Aarts L.T.,SWOV Institute for Road Safety Research |
Houwing S.,SWOV Institute for Road Safety Research
Transportation Research Part A: Policy and Practice | Year: 2015
The method of benchmarking provides an opportunity to learn from better performing territories to improve the effectiveness and efficiency of activities in a particular field of interest. Such a field of interest could be road safety. Road safety benchmarking can include several indicators, ranging from performance indicated by crash statistics, to indicators that also account for consequences in costs or the underlying state of the road safety system and relevant organisation and processes at actor level. The structure and culture of a territory is identified as a basic context of road safety performance.

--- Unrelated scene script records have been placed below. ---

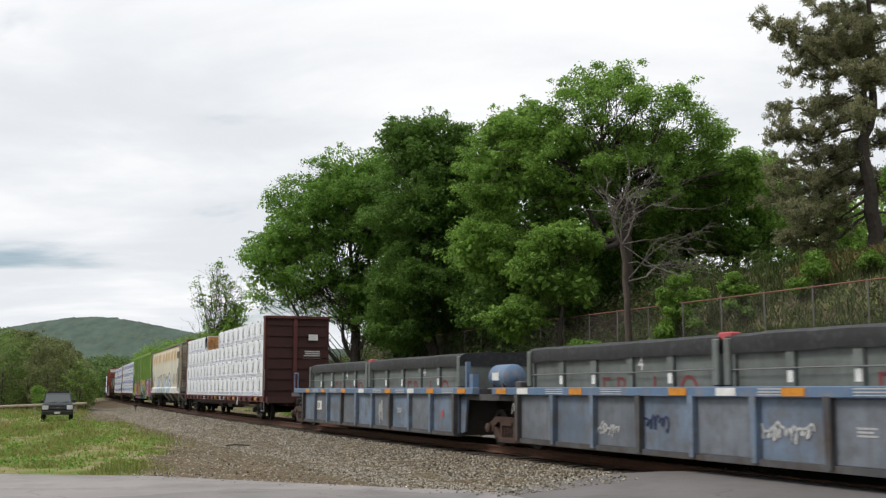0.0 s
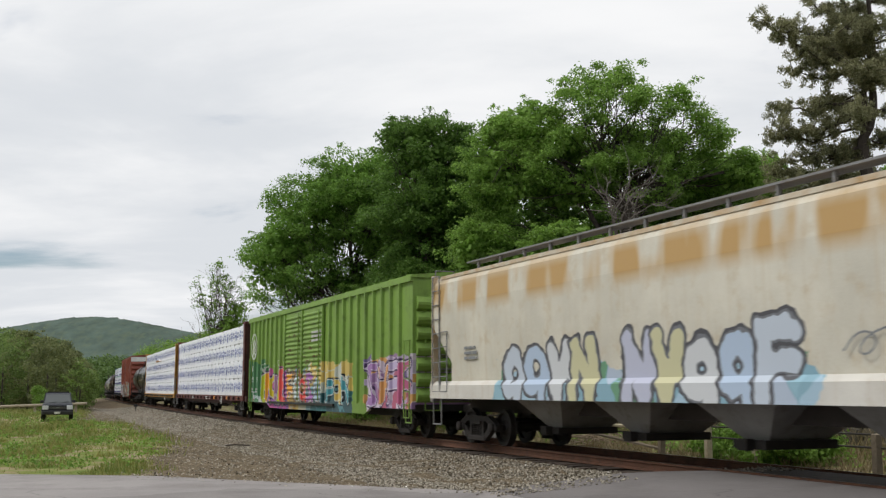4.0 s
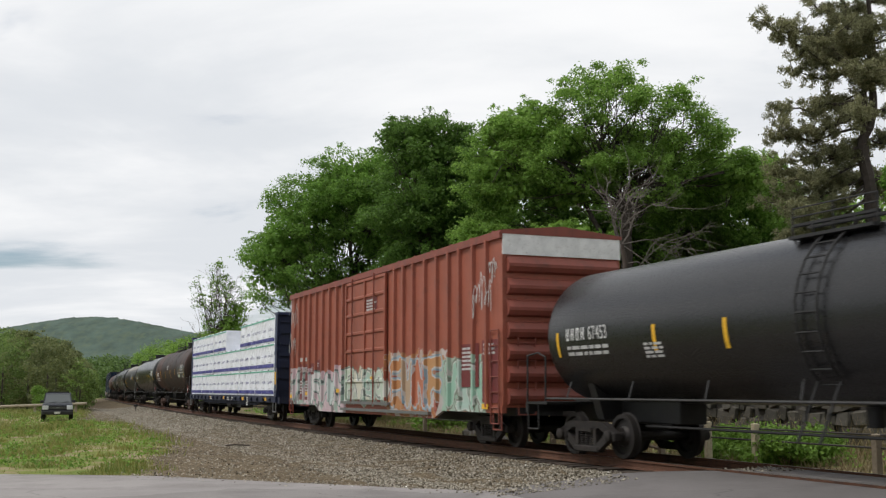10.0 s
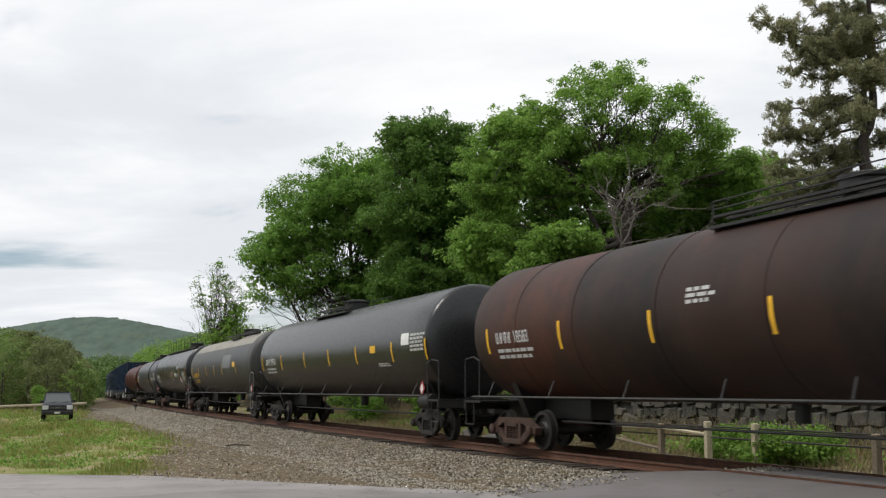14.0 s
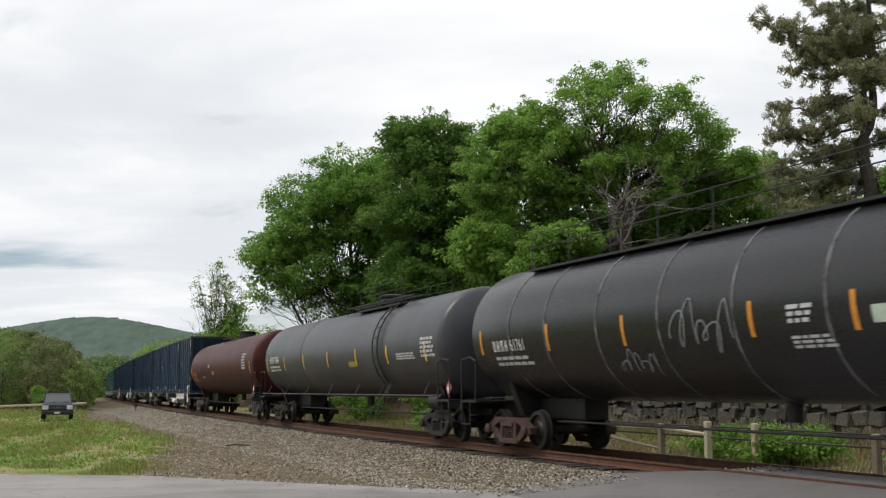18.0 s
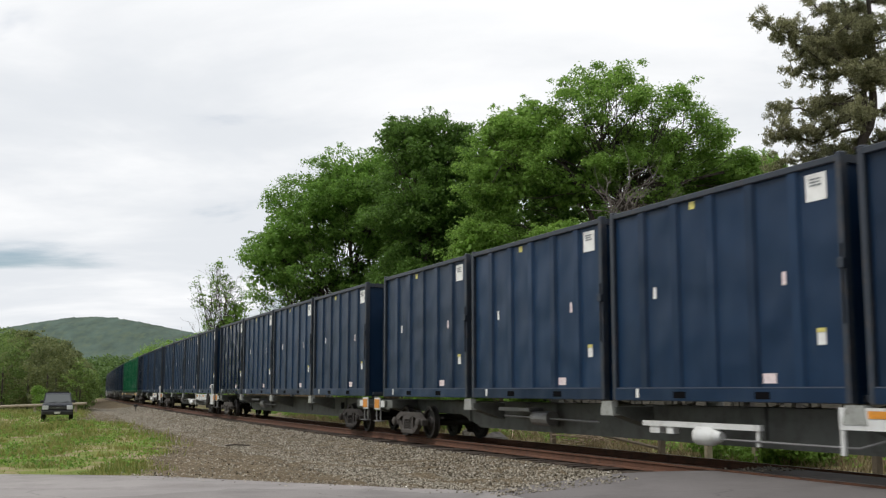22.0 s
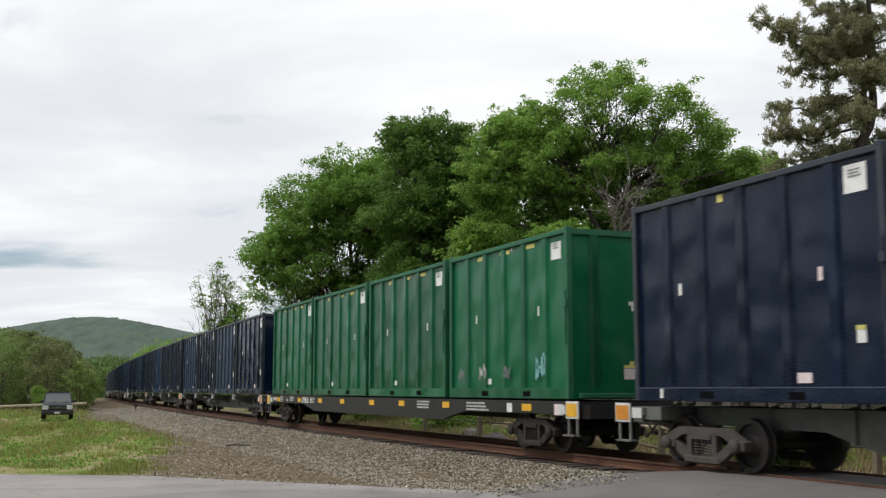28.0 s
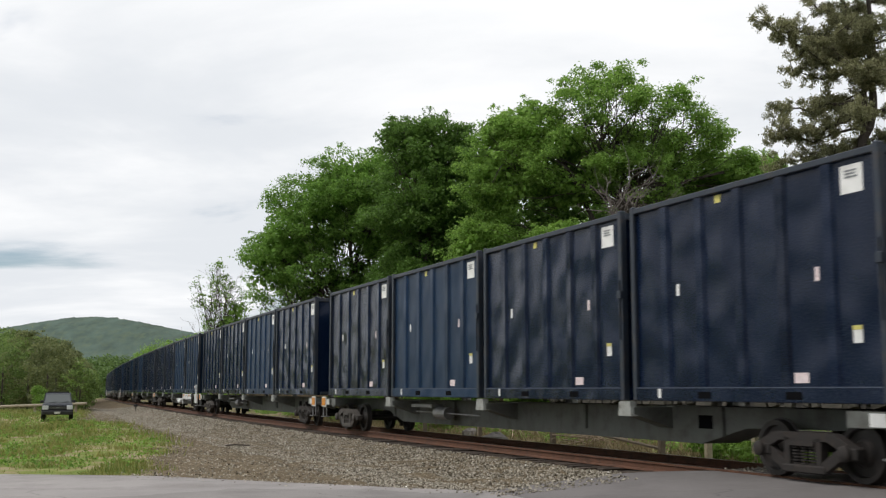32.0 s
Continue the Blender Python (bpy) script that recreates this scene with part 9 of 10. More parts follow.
            part("graffiti", scrawl(Shape(), rng, 2.5, 0.62, 1.0, 0.26, 1.395, 0.02, 20), surface("sprayed_navy", (0.03, 0.04, 0.1), 0.7), car, "dark sprayed tag")
            part("graffiti", scrawl(Shape(), rng, 7.4, 0.75, 0.5, 0.25, 1.31, 0.016, 16), STENCIL, car, "white sprayed tag")
            spots = ((7.6, ORANGE), (6.6, WHITE), (4.4, ORANGE), (1.1, ORANGE), (-0.15, WHITE), (-1.65, ORANGE), (-4.6, ORANGE), (-6.0, ORANGE))
        for x in (5.3, 3.2, -1.2, -3.1, -6.5):
            part("rim_stripe", Shape().box(x - 0.4, x + 0.3, 1.481, 1.484, 1.295, 1.312).box(x - 0.4, x + 0.3, 1.481, 1.484, 1.25, 1.268).box(x - 0.4, x + 0.3, 1.481, 1.484, 1.21, 1.225), STENCIL, car, "three thin white stripes")
        plate(car, "reflector", -6.1, -5.95, 0.62, 0.78, 1.39, REDP)
        part("stencil", bars(3, -3.1, -2.75, 0.8, 0.05, rng, 1.39), STENCIL, car)
        for x, m in spots:
            plate(car, "reflector", x - 0.24, x + 0.24, 1.2, 1.32, 1.482, m)
        moving(car, place)
        for j, (a, b) in enumerate(((-6.75, 0.12), (0.32, 6.75))):
            t = thing("tub_container", "low grey-green tub container under a black tarpaulin", "container", "tub containers in the well cars")
            c, hl = (a + b) / 2, (b - a) / 2
            part("tub", Shape().box(-hl, hl, -1.16, 1.16, 0.3, 2.0), tub, t)
            for k in range(6):
                x = -hl + 0.1 + (2 * hl - 0.2) * k / 5
                for ya in (1.16, -1.22):
                    part("tub_rib", Shape().box(x - 0.09, x + 0.09, ya, ya + 0.06, 0.5, 1.98), tub, t)
                if k in (1, 3, 4):
                    part("reflector", Shape().box(x - 0.06, x + 0.06, 1.221, 1.227, 1.4, 1.58), WHITE, t)
            sh = Shape()
            nx = 24
            prof = [(1.235, 1.86), (1.245, 2.0), (1.22, 2.12), (1.1, 2.17), (0.5, 2.22), (0, 2.2), (-0.5, 2.22), (-1.1, 2.17), (-1.22, 2.12), (-1.245, 2.0), (-1.235, 1.86)]
            for i in range(nx + 1):
                x = -hl - 0.03 + (2 * hl + 0.06) * i / nx
                for q, (yy, zz) in enumerate(prof):
                    g = noise.noise(Vector((x * 1.7, yy * 2 + place, zz * 3 + j)))
                    sh.v.append((x, yy + 0.02 * g, zz + (0.03 if q in (0, 10) else 0.02) * g))
            m = len(prof)
            sh.f = [(i * m + q, (i + 1) * m + q, (i + 1) * m + q + 1, i * m + q + 1) for i in range(nx) for q in range(m - 1)]
            sh.f += [tuple(range(m)), tuple(reversed(range(nx * m, (nx + 1) * m)))]
            part("tarpaulin", sh, tarp, t, "creased black tarpaulin", True)
            part("tie_rope", Shape().pipe([(-hl, 1.24, 1.62), (-hl * 0.3, 1.245, 1.6), (hl * 0.4, 1.245, 1.61), (hl, 1.24, 1.6)], 0.012), GALV, t)
            for letter, x in (("E", 0.42), ("R", -0.08), ("I", -1.25), ("O", -2.05)):
                lettering(t, letter, x, 1.08, 0.66, 1.168, redink)
            lettering(t, "4", -0.82, 1.64, 0.36, 1.168, WHITE)
            for xa in (-hl - 0.03, hl - 0.12):
                part("corner_latch", Shape().box(xa, xa + 0.15, 1.1, 1.28, 1.35, 2.1, 0.02), tub, t)
            if j == 0:
                part("red_clip", Shape().box(hl - 0.1, hl + 0.25, 1.0, 1.2, 2.08, 2.2, 0.02), REDP, t)
            STACKED.append((t, place, Matrix.Translation((c, 0, 0))))


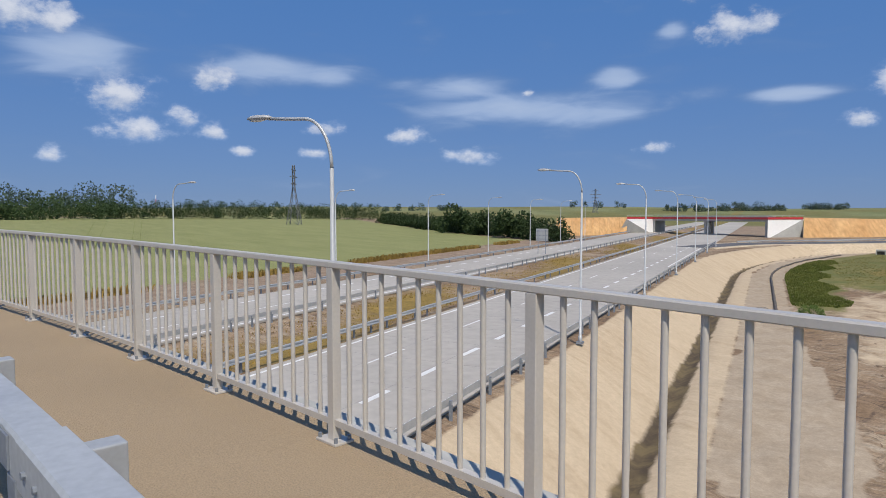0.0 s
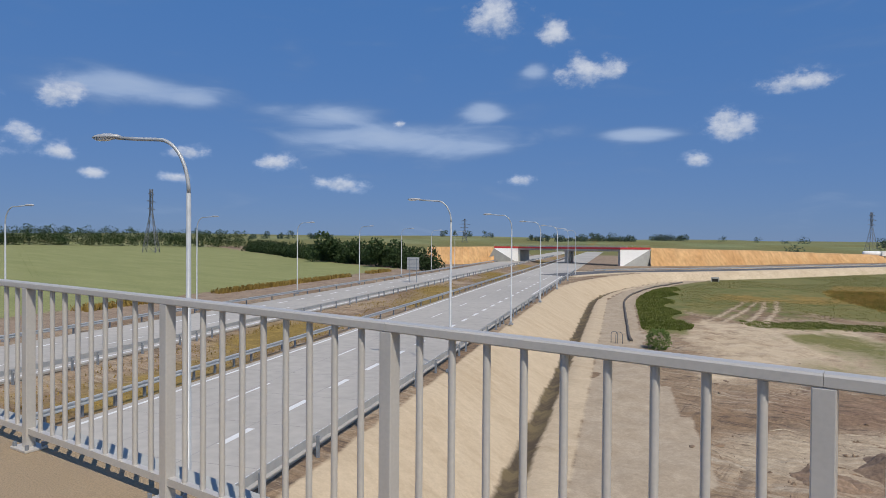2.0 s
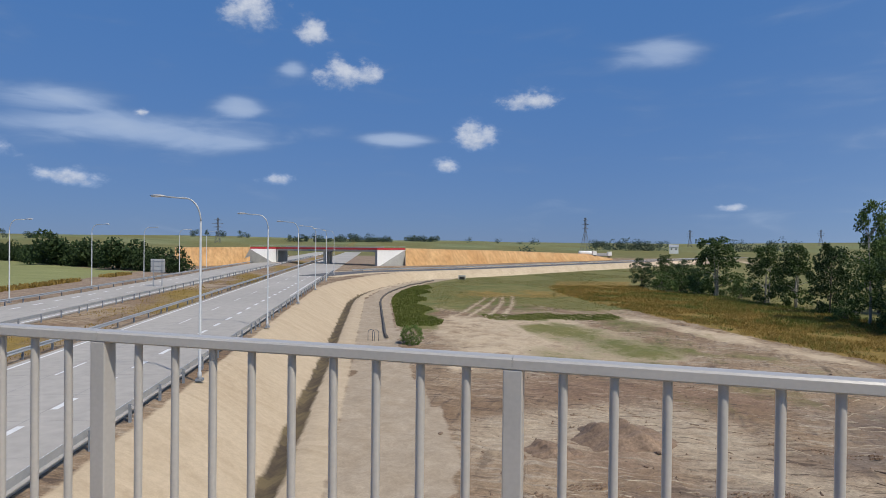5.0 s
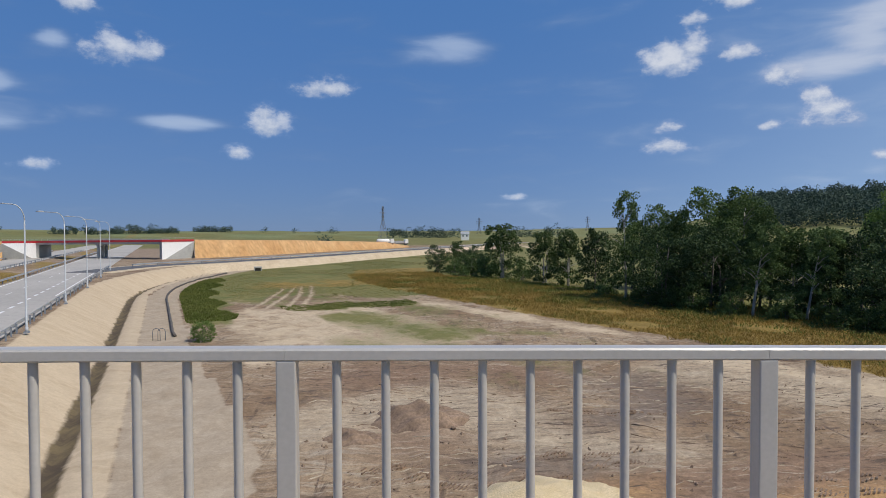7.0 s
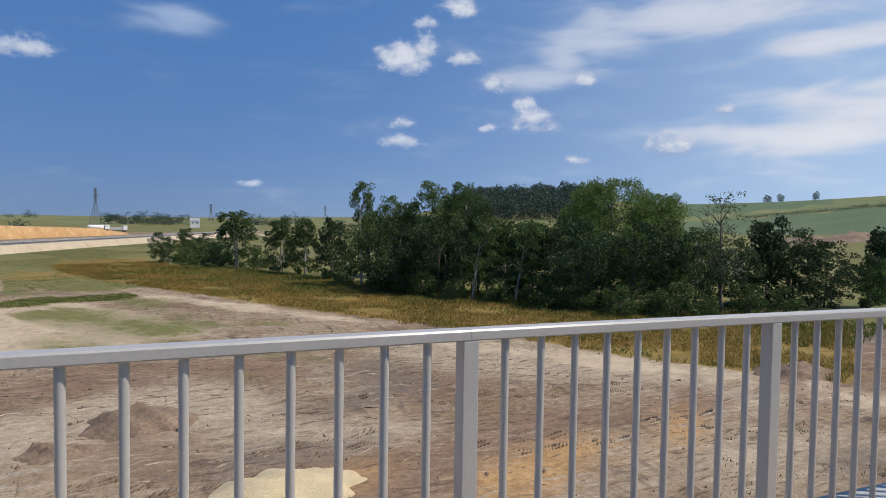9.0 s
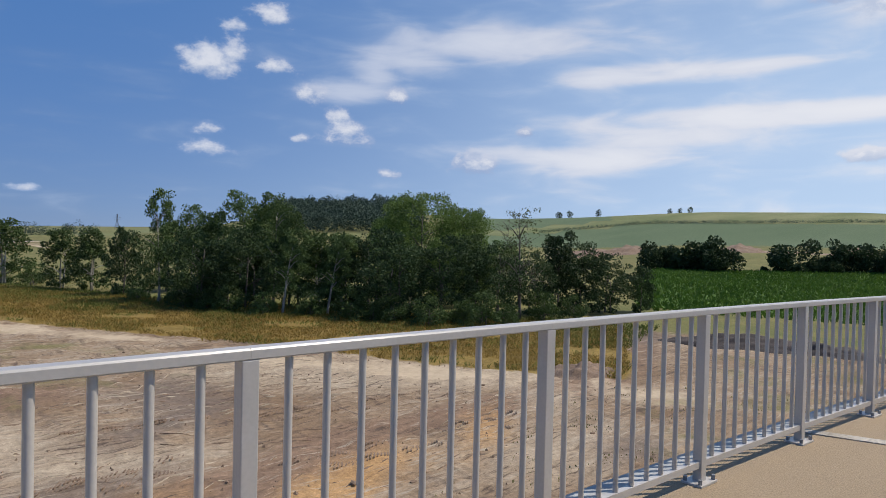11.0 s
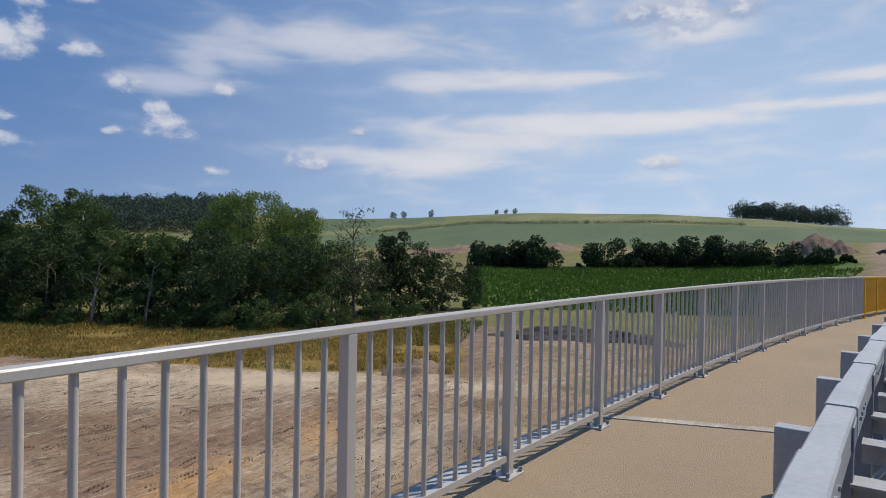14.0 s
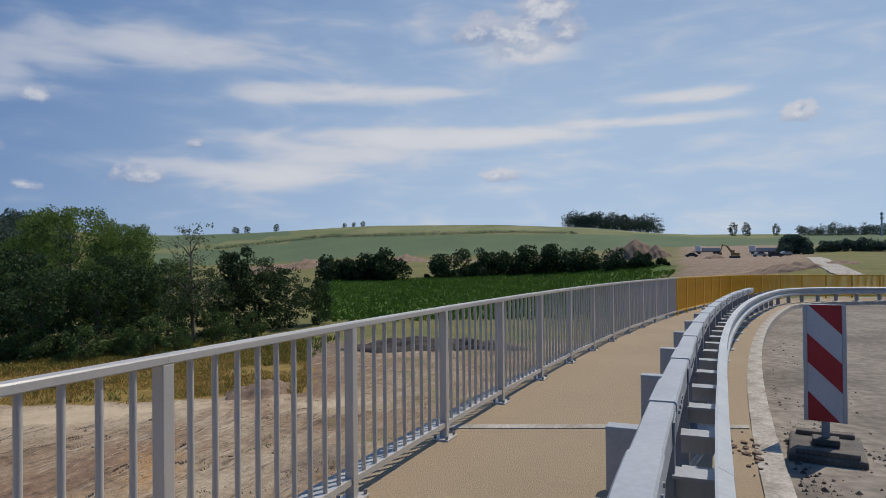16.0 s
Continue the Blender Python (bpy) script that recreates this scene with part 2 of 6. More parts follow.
def edge_frames(s0, s1, off, up, step=0.5):
    out = []
    n = max(1, round((s1 - s0) / step))
    for i in range(n + 1):
        p, a = edge(s0 + (s1 - s0) * i / n, off, up)
        out.append((p, Vector((math.sin(a), -math.cos(a), 0)), Vector((0, 0, 1))))
    return out


def at_edge(s, off=0.0, up=0.0):
    p, a = edge(s, off, up)
    return Matrix.Translation(p) @ Matrix.Rotation(a, 4, "Z")


# ---------------------------------------------------------------- the highway's own axes: a along it, b to its right
HA = Vector((-0.399, 0.917, 0)).normalized()
HB = Vector((HA.y, -HA.x, 0))


def hw(a, b, z=0.0):
    return HA * a + HB * b + Vector((0, 0, z))


def bear(az, d, z=0.0):
    return Vector((d * math.sin(radians(az)), d * math.cos(radians(az)), z))


def smooth(x, lo, hi):
    t = np.clip((x - lo) / (hi - lo), 0, 1)
    return t * t * (3 - 2 * t)


# ---------------------------------------------------------------- land
ROAD_Z, LOW = -6.5, -8.6
HILL_AZ = [-180, -20, 5, 18, 26, 34, 44, 62, 72, 80, 87, 100, 125, 180]
HILL_H = [6, 5.5, 7, 13, 40, 45, 37, 44, 44, 38, 27, 25, 18, 6]


def bend(a):
    """How far the ditch and the track beside it swing to the right as the slip road leaves."""
    return np.where(a > 105, ((a - 105) / 30.0) ** 2 * 3.2, 0.0)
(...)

This is regarded as important information to use in grouping of territories to get more homogenous or equal and comparable conditions to learn from 'the best in class'.The main aim of this study is to assess the usability of different groupings using the physical structure for benchmarking road safety performance at local territorial level. A traditional grouping of municipalities in the Netherlands was compared with a simple grouping of these municipalities based on their level of urbanisation and an advanced grouping in which more indicators such as differences in demography, growth and road structure were taken into account. As in other studies, urbanisation showed to be the most predominant structural factor for grouping local territories and related to differences in road safety performance. However, if information would be needed for specific target groups, other factors like age and gender distribution or the distribution of the road network can provide valuable additional insight and better homogenous starting points for benchmarking. Especially benchmarking of rural territories may profit from such extra distinctive characteristics. © 2015 Elsevier Ltd.